French military spokesman Col. Patrik Steiger told The Associated Press two French frigates are expected to arrive on St. Martin on Friday and military transport planes and helicopters are bringing in personnel and aid to the local population from the nearby French island of Guadeloupe.
Hurricane Irma has weakened to a Category 4 storm Friday as it batters the Caribbean on a path toward Florida but remains a powerful hurricane.
The U.S. National Hurricane Center says Irma’s maximum sustained winds have decreased to near 155 mph (250 kph). The hurricane center says some fluctuations in strength are likely over the next day or two but Irma is expected to stay a Category 4 storm.
Just before 5 a.m.
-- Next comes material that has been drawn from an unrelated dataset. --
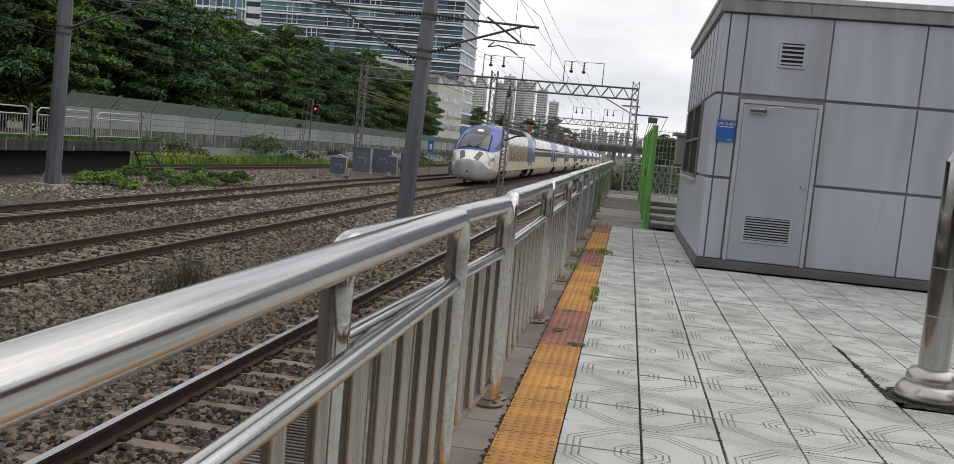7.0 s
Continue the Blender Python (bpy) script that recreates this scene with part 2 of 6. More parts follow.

EDT Friday, the hurricane was centered about 55 miles (90 kilometers) northwest of Great Inagua Island and 495 miles (795 kilometers) southeast of Miami.
Hurricane Irma battered the Turks and Caicos Islands early Friday as the fearsome Category 5 storm continued a rampage through the Caribbean that has killed at least 11 people, with Florida in its sights.
Waves as high as 20 feet (6 meters) are expected in the Turks and Caicos. Communications went down as the storm slammed into the islands, and the extent of the devastation was unclear.
The first hurricane warnings were issued for parts of southern Florida as the state braced for what could be a catastrophic hit over the weekend. Following in Irma’s wake was Hurricane Jose, with some of the islands hit hardest by Irma in its expected path.